**What you need to do**
Only the lines from the start of the data through the line with "turn = (Vector(target)" belong in the copy. Restate them word for word, minus the pictures.

^^^^

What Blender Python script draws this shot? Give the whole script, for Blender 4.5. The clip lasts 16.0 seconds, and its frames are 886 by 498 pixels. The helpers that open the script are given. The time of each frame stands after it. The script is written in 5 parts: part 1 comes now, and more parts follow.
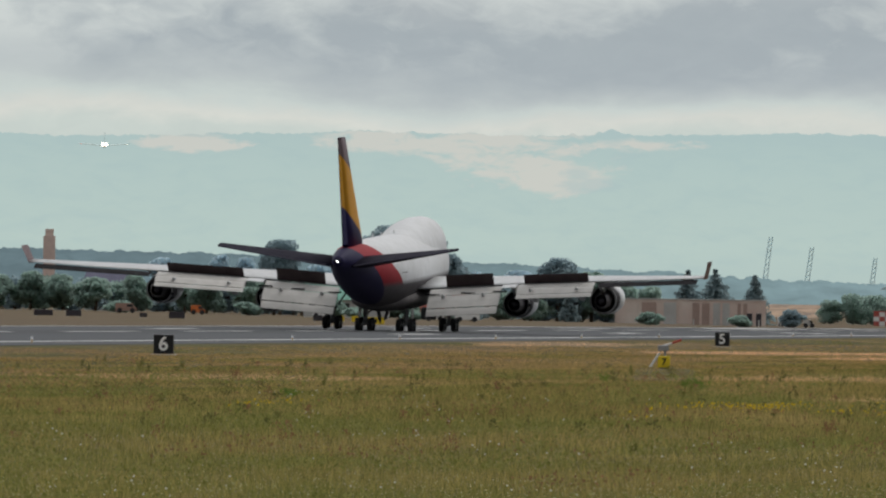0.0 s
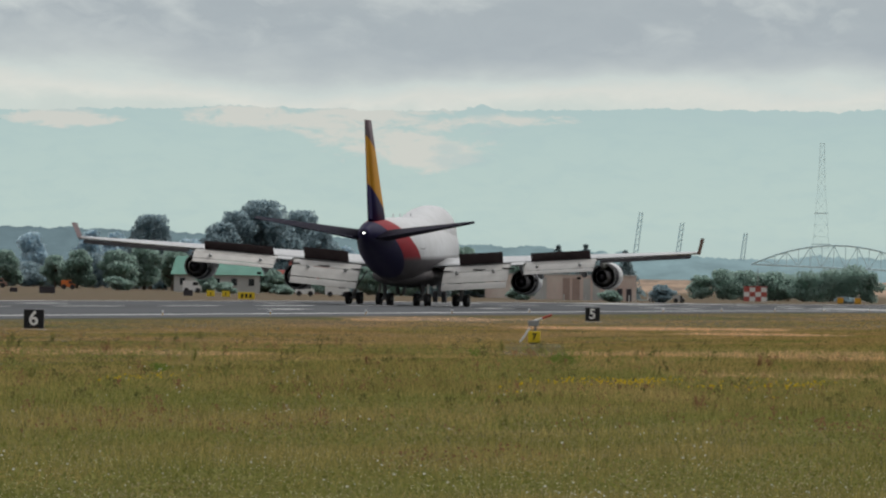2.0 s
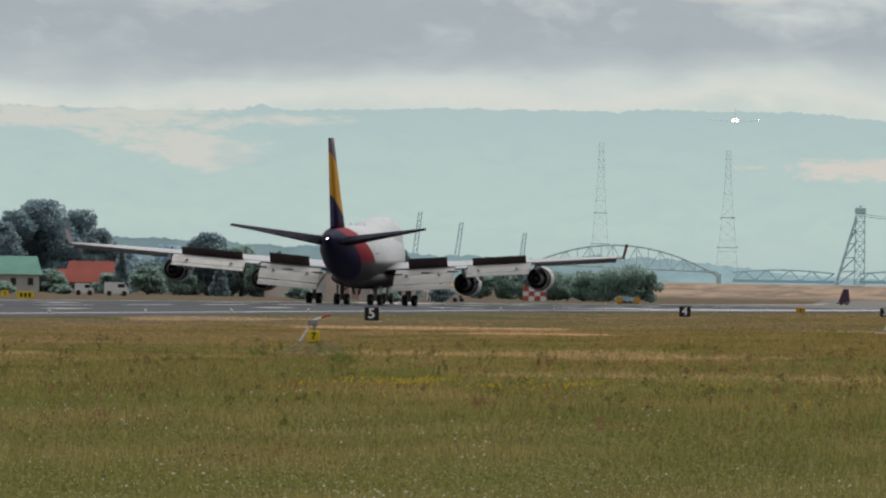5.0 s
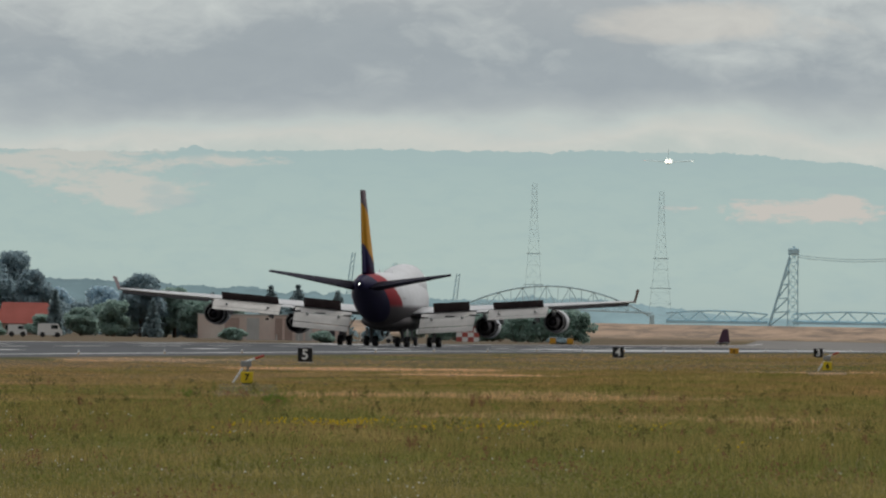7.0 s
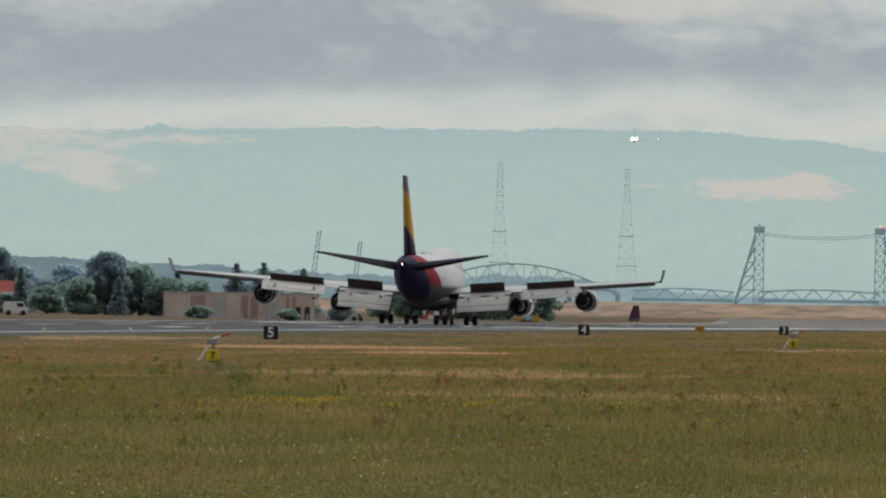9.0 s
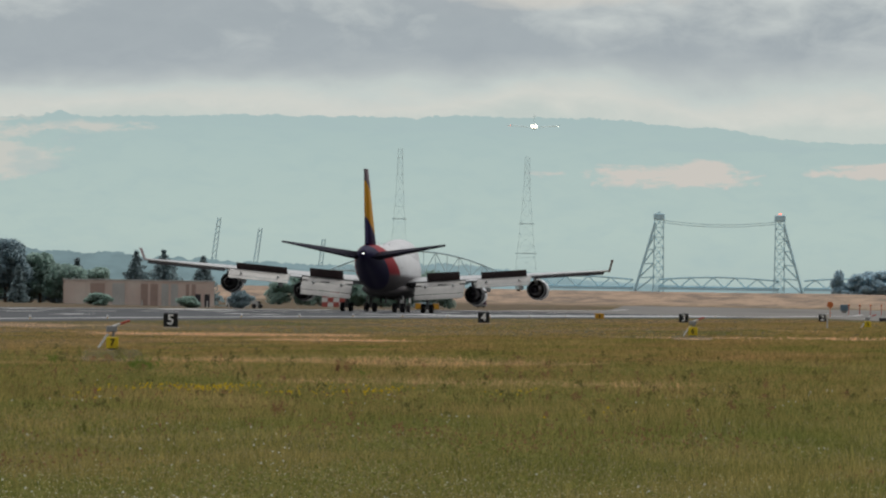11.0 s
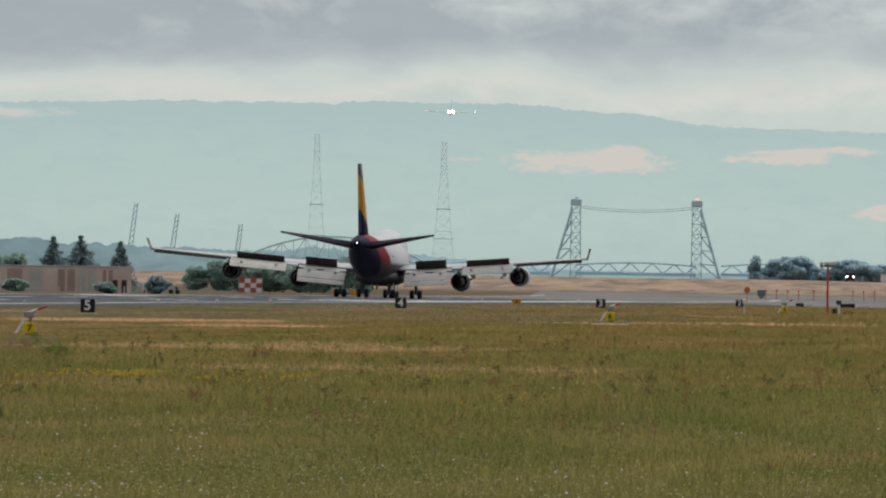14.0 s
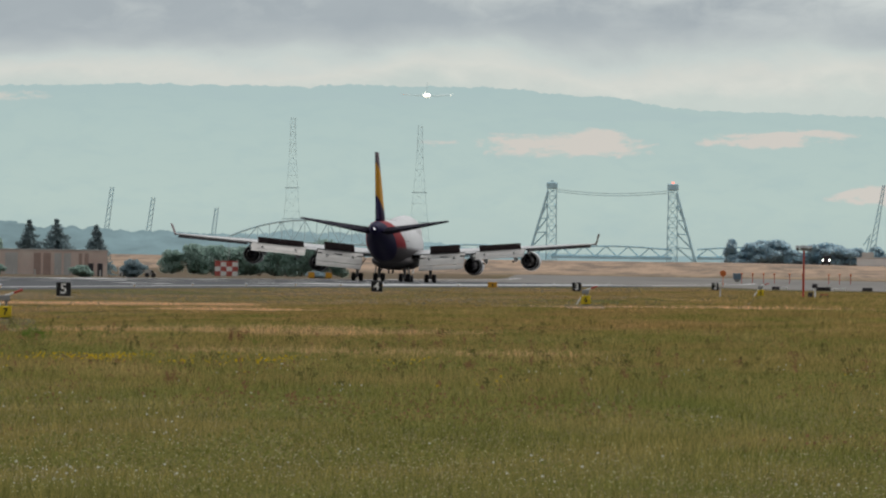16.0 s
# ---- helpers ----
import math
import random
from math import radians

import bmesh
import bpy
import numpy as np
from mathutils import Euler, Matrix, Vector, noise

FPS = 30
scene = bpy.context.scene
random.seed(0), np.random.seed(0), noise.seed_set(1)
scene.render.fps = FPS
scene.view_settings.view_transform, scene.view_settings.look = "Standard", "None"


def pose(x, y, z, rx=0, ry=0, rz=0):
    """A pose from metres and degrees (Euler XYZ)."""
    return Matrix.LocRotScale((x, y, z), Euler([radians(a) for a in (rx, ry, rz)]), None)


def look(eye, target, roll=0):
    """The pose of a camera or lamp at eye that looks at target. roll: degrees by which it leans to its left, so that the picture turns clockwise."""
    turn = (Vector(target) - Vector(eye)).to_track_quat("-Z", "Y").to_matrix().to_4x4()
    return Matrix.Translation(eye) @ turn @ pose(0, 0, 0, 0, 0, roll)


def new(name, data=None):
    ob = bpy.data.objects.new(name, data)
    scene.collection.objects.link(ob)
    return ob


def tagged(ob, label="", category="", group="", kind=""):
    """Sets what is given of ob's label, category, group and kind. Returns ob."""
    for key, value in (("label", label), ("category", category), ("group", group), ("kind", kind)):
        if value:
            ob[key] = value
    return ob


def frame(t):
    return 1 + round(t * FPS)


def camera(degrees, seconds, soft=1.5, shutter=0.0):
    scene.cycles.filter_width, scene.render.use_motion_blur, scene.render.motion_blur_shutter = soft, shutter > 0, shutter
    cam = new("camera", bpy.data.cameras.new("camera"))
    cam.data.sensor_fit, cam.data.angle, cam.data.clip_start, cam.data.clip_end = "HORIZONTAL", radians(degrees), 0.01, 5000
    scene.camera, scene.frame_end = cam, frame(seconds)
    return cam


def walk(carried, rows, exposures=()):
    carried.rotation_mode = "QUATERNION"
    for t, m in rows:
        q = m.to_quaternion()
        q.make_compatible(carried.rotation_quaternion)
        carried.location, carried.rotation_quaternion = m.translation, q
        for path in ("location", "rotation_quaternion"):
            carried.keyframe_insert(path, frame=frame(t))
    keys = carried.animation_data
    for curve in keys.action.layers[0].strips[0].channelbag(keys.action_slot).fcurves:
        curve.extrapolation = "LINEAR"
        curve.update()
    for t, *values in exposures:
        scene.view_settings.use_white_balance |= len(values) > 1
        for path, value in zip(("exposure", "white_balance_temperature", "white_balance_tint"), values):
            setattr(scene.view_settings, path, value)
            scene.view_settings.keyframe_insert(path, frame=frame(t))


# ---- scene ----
EYE = (0.0, 0.0, 3.68)
FOV = 4.0729
cam = camera(FOV, 16.0, soft=2.2)
# seconds, bearing (negative: left of the runway's direction), elevation, lean
CAMERA_ROWS = (
    (0.0, -7.8070, 0.2364, 0.88),
    (0.5, -7.5752, 0.2296, 0.88),
    (1.0, -7.5991, 0.2119, 0.89),
    (1.5, -7.6190, 0.1885, 0.90),
    (2.0, -7.2091, 0.1307, 0.92),
    (2.1, -7.1037, 0.1296, 0.91),
    (2.5, -6.8614, 0.1269, 0.89),
    (3.0, -6.6631, 0.1329, 0.87),
    (3.5, -6.5340, 0.1481, 0.86),
    (4.0, -6.3868, 0.1277, 0.88),
    (4.2, -6.3400, 0.1082, 0.91),
    (6.3, -6.0044, 0.3217, 0.90),
    (6.5, -5.9732, 0.3439, 0.90),
    (7.0, -5.8904, 0.3377, 0.91),
    (7.5, -5.8142, 0.3004, 0.92),
    (8.0, -5.7880, 0.2639, 0.91),
    (10.3, -5.5144, 0.1975, 0.92),
    (10.5, -5.4578, 0.1851, 0.93),
    (11.0, -5.2698, 0.1874, 0.91),
    (11.5, -5.0947, 0.1898, 0.93),
    (12.0, -4.9757, 0.1505, 0.92),
    (12.5, -4.9104, 0.1672, 0.92),
    (13.0, -4.9148, 0.1273, 0.93),
    (13.5, -4.9132, 0.1260, 0.93),
    (14.0, -4.8873, 0.1263, 0.88),
    (14.5, -4.8868, 0.1028, 0.90),
    (15.0, -4.8730, 0.0897, 0.87),
    (15.5, -4.8347, 0.0553, 0.87),
    (16.0, -4.7754, 0.0519, 0.87),
)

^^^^

**Response below**
What Blender Python script draws this shot? Give the whole script, for Blender 4.5. The clip lasts 16.0 seconds, and its frames are 886 by 498 pixels. The helpers that open the script are given. The time of each frame stands after it. The script is written in 5 parts: part 1 comes now, and more parts follow.
0.0 s
2.0 s
5.0 s
7.0 s
9.0 s
11.0 s
14.0 s
16.0 s
# ---- helpers ----
import math
import random
from math import radians

import bmesh
import bpy
import numpy as np
from mathutils import Euler, Matrix, Vector, noise

FPS = 30
scene = bpy.context.scene
random.seed(0), np.random.seed(0), noise.seed_set(1)
scene.render.fps = FPS
scene.view_settings.view_transform, scene.view_settings.look = "Standard", "None"


def pose(x, y, z, rx=0, ry=0, rz=0):
    """A pose from metres and degrees (Euler XYZ)."""
    return Matrix.LocRotScale((x, y, z), Euler([radians(a) for a in (rx, ry, rz)]), None)


def look(eye, target, roll=0):
    """The pose of a camera or lamp at eye that looks at target. roll: degrees by which it leans to its left, so that the picture turns clockwise."""
    turn = (Vector(target) - Vector(eye)).to_track_quat("-Z", "Y").to_matrix().to_4x4()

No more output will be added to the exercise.